Example 1: She's one of those people that say things like, "We should hang out more!" or "I never see you anymore!" but they don't actually do anything to fix it. Normally that's okay, but when you're me, and you have only two best friends, and you don't have a license yet, one should usually just assume that you're not very busy. Right?
And Jazz is the exact opposite of that. She's the vice captain of this club, she has this practice every other day, she has to go to this meeting, she's volunteering for this every other weekend, she's hanging out with these people after school, she's going to so-and-so's house for some/multiple reasons, MY GOD. The woman has the busiest schedule I've ever seen. I mean, everyone has sport practices and previous plans, but at this level, it's impossible for me to know when she's free.
So when she says, "You should tell me when you want to hang out!" and then I do, and every time she says she's busy, I'm understandably going to get a bit irked at some point and just stop trying. And sometimes I feel that instead of being one of her best friends, I'm just an option at this point.

Example 2: She can be very condescending. Not in the immediately noticeable way, but in the subtle, back-handed comment kind of way. I don't know if she means to, but she is. For a few examples, sometimes when we have conversations, she'll act like I'm dumb. Sometimes when I talk, like I've said before, sometimes I mix up words, or pause while I'm talking to make sure I'm clearly portraying what I want to say. (That may come from my huge shy phase in Elementary school.) So when I do this while I talk to her, she'll get this exasperated/amused look on her face, like, 'Oh. Poor Sarah doesn't know what she's doing again.' And not just when we're talking either. When we're out in public, and I do something awkward (which, trust me, is inevitable.) she'll give me the same look, and she looks embarrassed to be around me.

And even though I'm nearly two years older than her (i.e., I turn 18 in March, and she's currently 16), she treats me like a child that can't do anything for themselves. This motherly aspect is part of her personality, and I appreciate the thought, but to be honest it's getting old. For example, she acts like just because I'm in online school now, it means that I'm this huge hermit who's withering away and getting gray hair and growing 2 foot long fingernails and doesn't remember what the sun looks like. At first I really appreciated her concern, and it was at a time when I still wasn't completely fine with the idea of online school, and I somewhat agreed with her. But now, about a year and a half later, it's annoying. A lot. I'm perfectly fine with everything now(I get out a TON more normally than I used to, say, this time last year), and I actually appreciate and enjoy being in online school now. And so all those comments like, "You need to get out of the house!" and "When was the last time you left the house? It's not healthy!" kind of make me want to punch her in the face.

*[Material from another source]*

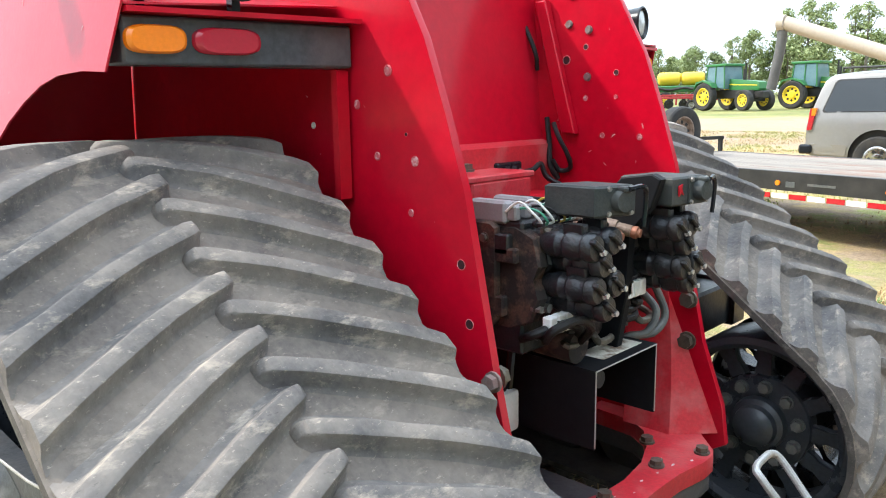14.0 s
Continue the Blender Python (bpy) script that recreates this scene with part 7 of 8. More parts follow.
M_TARP = mat("grey_tarp", (0.10, 0.10, 0.10), 0.7, 0, (0.17, 0.165, 0.16), 0.4, 1.0, 0.1)
M_BEIGE = mat("beige_auger_paint", (0.42, 0.35, 0.275), 0.5, 0, (0.4, 0.33, 0.26), 0.4, 1.0, 0.08)
M_JDGREEN = mat("green_machine_paint", (0.025, 0.17, 0.045), 0.4, 0, (0.10, 0.15, 0.07), 0.3, 2.0, 0.1, coat=0.3)
M_LOADGREEN = mat("bright_green_paint", (0.012, 0.30, 0.055), 0.35, 0, (0.10, 0.24, 0.08), 0.3, 3.0, 0.08, 0.03, 80, 0.4)
M_JDYELLOW = mat("yellow_rim_paint", (0.72, 0.52, 0.03), 0.4, 0, (0.5, 0.38, 0.1), 0.3, 3.0, 0.06)
M_FARRED = mat("faded_red_paint", (0.42, 0.03, 0.035), 0.5, 0, (0.3, 0.1, 0.08), 0.3, 1.0, 0.08)
M_TAILRED = mat("tail_lamp_red", (0.45, 0.01, 0.02), 0.2, coat=0.6)


def wheel(name, loc, r, w, parent, rim_mat, axis_turn=0.0, rim=0.55, holes=8, label=""):
    """A tyre with its tread and a rim with flat black discs for its shaded holes. The axle lies along y before the
    turn.
    """
    m = Matrix.Translation(loc) @ Matrix.Rotation(radians(axis_turn), 4, "Z")
    bm = bmesh.new()
    h = w / 2
    lathe(bm, [(r * rim, -h * 0.8), (r * 0.75, -h), (r * 0.93, -h * 0.95), (r * 0.99, -h * 0.75), (r, -h * 0.4), (r, h * 0.4), (r * 0.99, h * 0.75), (r * 0.93, h * 0.95), (r * 0.75, h), (r * rim, h * 0.8)], 40, m, close=True)
    t = part(name, bm, M_TYRE, parent, label)
    bm = bmesh.new()
    for s in (-1, 1):
        lathe(bm, [(r * rim * 1.03, s * h * 0.82), (r * rim * 0.95, s * h * 0.86), (r * rim * 0.86, s * h * 0.7), (r * rim * 0.8, s * h * 0.4), (r * rim * 0.42, s * h * 0.42), (r * rim * 0.36, s * h * 0.62), (0, s * h * 0.66)], 32, m)
    part("rim", bm, rim_mat, t)
    for s in (-1, 1):
        for k in range(holes):
            a = 2 * math.pi * k / holes
            bm = bmesh.new()
            lathe(bm, [(0, s * h * 0.425), (r * rim * 0.13, s * h * 0.425)], 12, m @ Matrix.Translation((r * rim * 0.62 * math.cos(a), 0, r * rim * 0.62 * math.sin(a))))
            part("rim_hole", bm, M_TRLBLK, t)
    return t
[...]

Just a little bit.

Example 3: I'm apparently guilty by association for still being friends with Johnny. Ever since her and Johnny 'officially' ended their friendship after their awkward break up, she acts like I'm 'one of them' now, like she doesn't even know me, like me and Johnny are like BFFs or something. Which doesn't even make sense because 1) I haven't even spoke to Johnny since the last football game and 2) he didn't even reply to my Merry Christmas text which was PRETTY RUDE, if you ask me. And if you ask me, someone who was your BFF would have answered your text or would have at LEAST been on your forward list.

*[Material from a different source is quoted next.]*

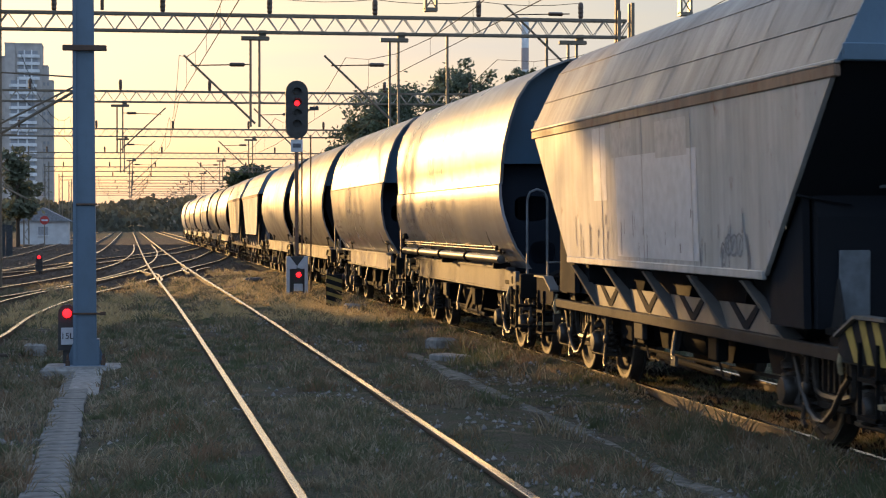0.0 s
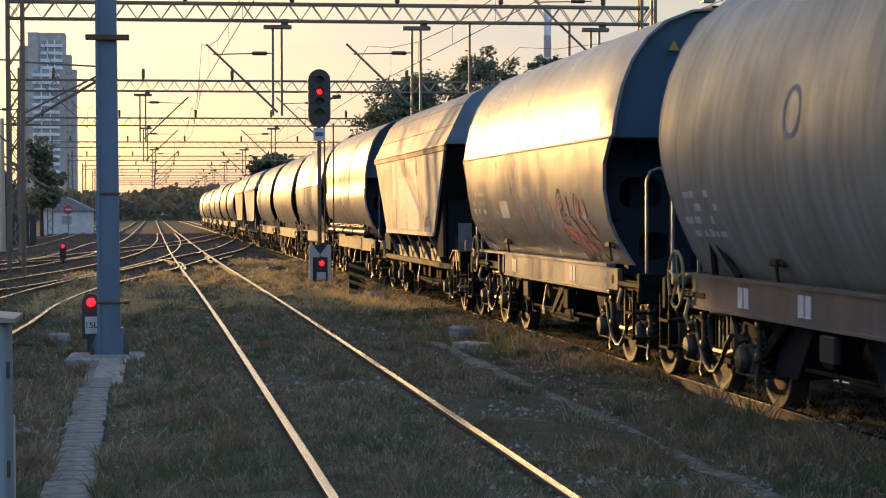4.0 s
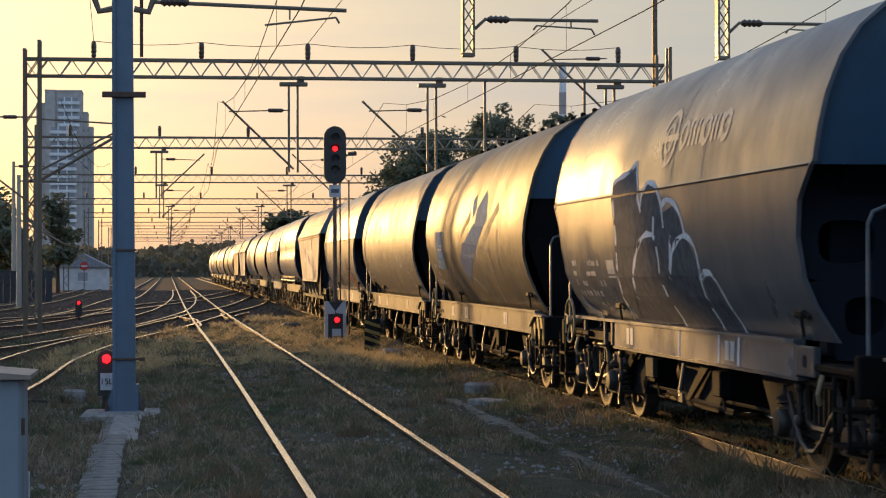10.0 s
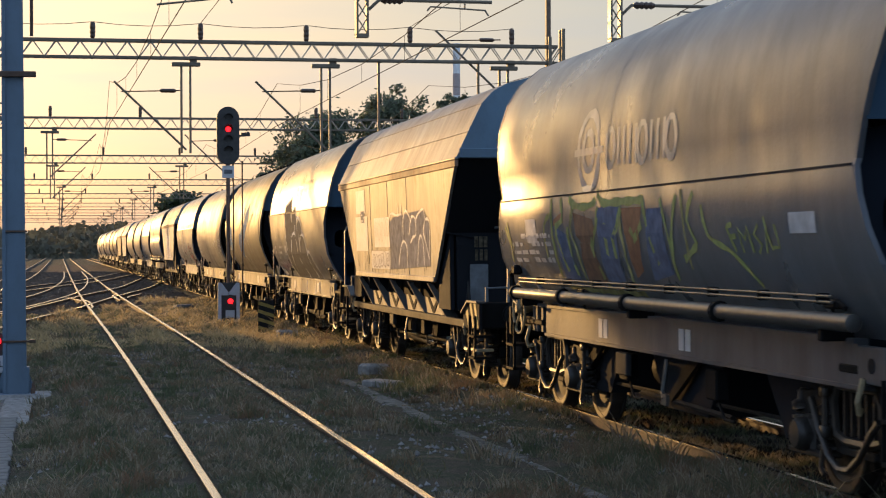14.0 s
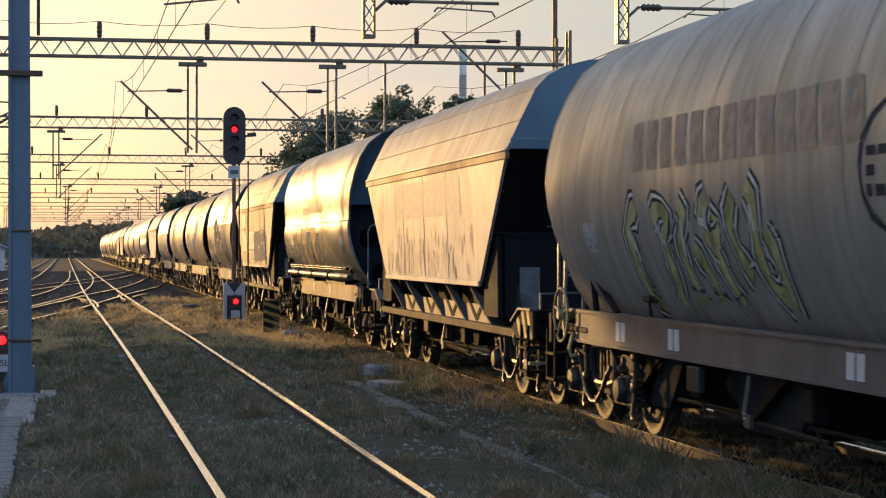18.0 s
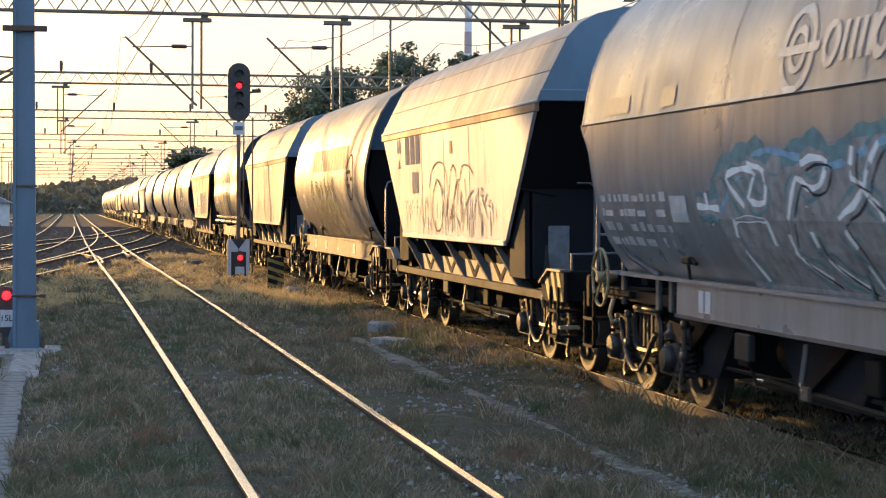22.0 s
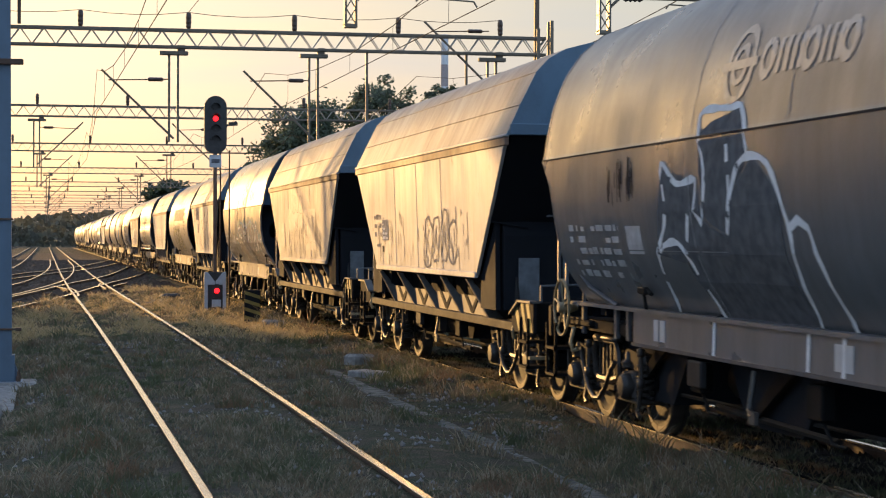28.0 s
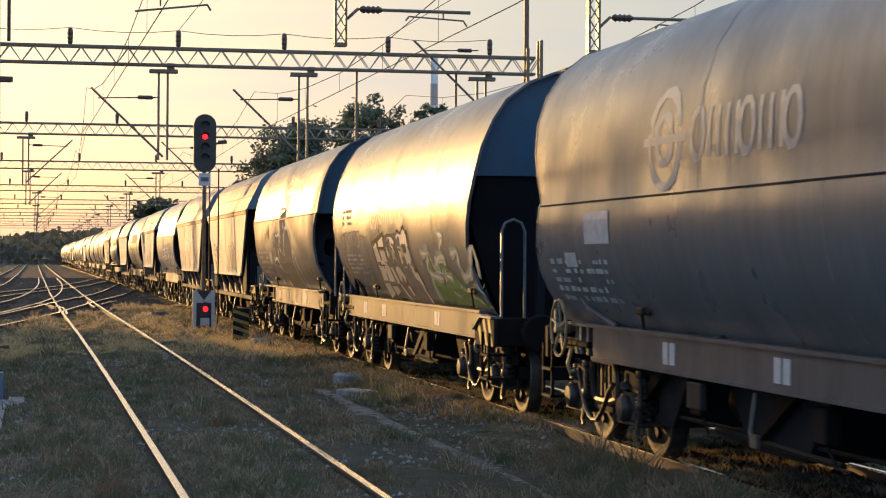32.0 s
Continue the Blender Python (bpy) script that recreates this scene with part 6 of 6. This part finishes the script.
def dome_tree(x, y, top, rx, rz, seed, clumps, label, mat=None, leaf=0.17, hollow=0.35, per=90):
    """A rounded broadleaf tree: leaf clumps over a dome, with limbs showing in the gaps."""
    rnd = random.Random(seed)
    t = thing("tree", label, "tree", "trees", at=pose(x, y, GROUND))
    mid = top - rz
    g = Geo().tube([(0, 0, -0.2), (0.1, 0, mid * 0.5), (0, 0.1, mid), (0.1, 0, top - rz * 0.5)], 0.26, 8, 0.05)
    c = Geo()
    for k in range(clumps):
        u = Vector((rnd.gauss(0, 1), rnd.gauss(0, 1), rnd.gauss(0.25, 0.9))).normalized()
        r = rnd.uniform(hollow, 1.0) ** 0.6 * (0.9 + 0.16 * noise.noise((u.x * 2, u.y * 2, u.z * 2 + seed)))
        q = Vector((u.x * rx * r, u.y * rx * r, mid + u.z * rz * r))
        if k % 4 == 0:
            g.tube([(0, 0, max(1.5, q.z - rx * 0.7)), (q.x * 0.5, q.y * 0.5, q.z - rx * 0.25), tuple(q)], 0.06, 5, 0.012)
        size = rnd.uniform(0.30, 0.62) * rx / 3.2
        for _ in range(per):
            p = q + Vector((rnd.gauss(0, 1), rnd.gauss(0, 1), rnd.gauss(0, 0.7))) * size * 0.6
            a = leaf * rnd.uniform(0.5, 1.2)
            v1 = Vector((rnd.uniform(-1, 1), rnd.uniform(-1, 1), rnd.uniform(-0.8, 0.8))).normalized()
            v2 = v1.orthogonal().normalized() * a * 0.5
            v1 = v1 * a
            c.add([p - v1, p + v2, p + v1 * 1.1, p - v2], [(0, 1, 2, 3)])
    part("trunk", g, BARK, t, "trunk with thin limbs", 60)
    part("crown", c, mat or LEAF, t, "rounded crown of leaf clumps")
    return t


dome_tree(16.2, 120, 10.9, 4.0, 5.2, 1, 260, "dense round broadleaf tree behind the train")
dome_tree(12.9, 119, 7.2, 1.9, 2.8, 5, 60, "low bushy tree behind the train")
dome_tree(21.2, 122, 12.7, 3.1, 4.0, 3, 80, "open-crowned tree behind the train", hollow=0.55, per=70)
dome_tree(22.6, 123, 11.2, 2.6, 3.8, 4, 120, "dense green broadleaf tree behind the train")
dome_tree(19.2, 121, 10.0, 2.4, 4.0, 2, 110, "dense green broadleaf tree behind the train")
dome_tree(25.4, 124, 12.4, 1.45, 2.2, 6, 60, "small round tree behind the train", leaf=0.16)
dome_tree(26.8, 124, 11.2, 1.3, 2.0, 7, 45, "small round tree behind the train", leaf=0.16)
tree(13.4, 220, 8.4, 3.6, 6, 4000, 1.0, 0.4, "dark round tree beside the line", LEAF_DARK)
tree(-10.9, 136, 6.6, 2.0, 7, 1700, 1.0, 0.28, "bushy tree beside the board fence", LEAF_HAZED)
tree(-8.8, 160, 8.2, 1.9, 9, 1500, 1.0, 0.28, "bushy tree beside the board fence", LEAF_HAZED)
tree(-13.6, 150, 8.0, 2.6, 8, 2600, 1.0, 0.28, "bushy tree beside the board fence", LEAF_HAZED)
# unseen trees added along the yard's left side; their crowns shade the near tracks
for k, (tx, ty, th, ts, lo) in enumerate([(-13.6, 32, 12, 3.4, 0.12), (-13.8, 39, 13, 3.4, 0.12), (-13.4, 46, 13, 3.2, 0.12), (-13.6, 52.5, 13, 3.0, 0.12), (-13.5, 55.6, 12.5, 2.6, 0.2), (-13.7, 61.2, 12.6, 2.7, 0.57),
                                           (-13.4, 64, 6.05, 2.2, 0.12), (-13.3, 68.5, 6.05, 2.2, 0.12), (-13.5, 73, 6.05, 2.2, 0.12), (-13.4, 77.5, 6.05, 2.2, 0.12)]):
    tree(tx, ty, th, ts, 20 + k, 11000 if th > 10 else 6000, 1.0, 0.6 if th > 10 else 0.4, "unseen leafy tree added to shade the near tracks", LEAF_ROW, lo)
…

So I don't know why she's all weird about it. And every time he comes up in conversation, so says something like, "Oh yeah, that's right, he's YOUR FRIEND," and then she changes the subject all quickly and weirdly, even though I was just fine with it.

And so. Even though when she came over, it was fun (although with the occasional back-handed comment, like when we were taking pictures and I asked her jokingly, 'Why is my face so awkward?' and she replied completely straight-faced, 'Your face isn't THAT awkward.' Gee. Thanks.), the next day, on New Year's Eve, there was a HUGE snowstorm where I live. It snowed the entire day, and all the roads were ridiculous, so Jazz said that she'd probably just end up staying for another night because of the roads. I was really happy about it, and I told her a few times how excited I was that I'd get to spent New Years with her, especially since last year I spent it alone, and she seemed pretty excited about it too.

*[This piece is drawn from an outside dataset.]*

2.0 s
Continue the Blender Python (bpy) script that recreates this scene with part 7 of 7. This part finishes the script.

Then, out of nowhere, she just says, "Well, my dad will be here soon." Um. Okay? I waited for a "Sorry, he just wants me to be home," or a "I wish I could stay. Sorry!", but there wasn't one. Not explanation at all.

And that happening after I got all excited about doing New Years with her and telling her how excited I was about it more than once, I felt more than a little disappointed.
But that's not even the worst part.

Some time after she left, I found out that she went right from my house to someone else's house for New Years.

And the girl who's house she went to? She bugs the crap out of Jazz. And yet she would have rather left my house in a blizzard to travel to this chick's house for New Years than to stay with me.
I would have been fine with it if she had told me outright that she had previous plans, but the way she did it, it felt like a slap in the face.

So, yeah. I don't know. Jazz can be a really good friend sometimes, and other times she does stuff like this, and I wonder why I even put up with it. But I guess I'll just see.

Despite all of this, 2011 has been pretty good so far (if you don't count my Chem final madness). Tell me, Internet. How has yours been thus far?